D'un côté, un metteur en scène un peu usé, tournant en rond autour de ses obsessions dans un beau geste formellement brillant, de l'autre une jeune réalisatrice fonçant droit devant, sans craindre de bousculer les conventions. Dans les deux cas, des films sur le fil, qui ne tiennent que par la grâce de la personnalité et du vécu de leur auteur.
Ce qui me frappe dans le film de Valérie Donzelli, c'est l'extrême audace stylistique et l'efficacité rythmique.

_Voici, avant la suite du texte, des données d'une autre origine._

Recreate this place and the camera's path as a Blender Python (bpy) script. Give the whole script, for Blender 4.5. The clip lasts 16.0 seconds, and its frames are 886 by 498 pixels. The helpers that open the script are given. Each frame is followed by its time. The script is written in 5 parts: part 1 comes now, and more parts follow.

Audace, parce que le film - si on le regarde avec attention - est fait de bric et de broc, à un point qui pourrait nuire à sa cohérence. Sa variété de tons est insensée : on passe d'un thriller monté à la hache (le départ en TGV) à une sorte de comédie allenienne à la française (les premiers amours), en passant par des accents truffaldiens (les parents), des inspirations mallickienne (ces inserts de cellules humaines), des éclairs lelouchiens (la dernière scène, très Un homme et un femme - et un enfant). Il y a aussi une chanson à la Honoré, des effets de couleurs très almodovariens (les personnages ont des T-shirt de la couleur du canapé et du papier-peint), une façon de montrer les hôpitaux qui rappelle Urgences, des ralentis, des accélérés, des effets sons étonnants, une Rancho verte, une fête foraine, une soirée open kiss et 1000 autres choses.
Rythme, parce que tout cela ne tient la route que parce que le film fonce à 100 à l'heure. Miracle d'un montage au cordeau, d'une progression scénaristique millimétrée et d'une bande-son époustouflante, bien que complètement hétéroclite.
La guerre est déclarée est donc un patchwork que certains trouveront peut-être indigeste mais qui transpire une énergie incroyable, le type d'énergie que je n'avais pas ressenti au cinéma depuis ... les premiers Spike Lee ? Le tout est trituré avec une intense intelligence - et une distance adorable (ah ce clin d'oeil avant d'entrer en salle stérile) par Valérie Donzelli, ce qui nous promet de beaux lendemains. Quelle pêche, quelle envie, quelle énergie tonitruante !
Probablement un des films les plus importants de l'année, qui suscitera l'ergotage de froids esthètes et laissera peut-être une partie du public en route ... mais pour ceux qui adhéreront comme moi, révolutionnaires du coeur, quel plaisir et que de larmes !
Choisissez votre camp, la guerre est déclarée.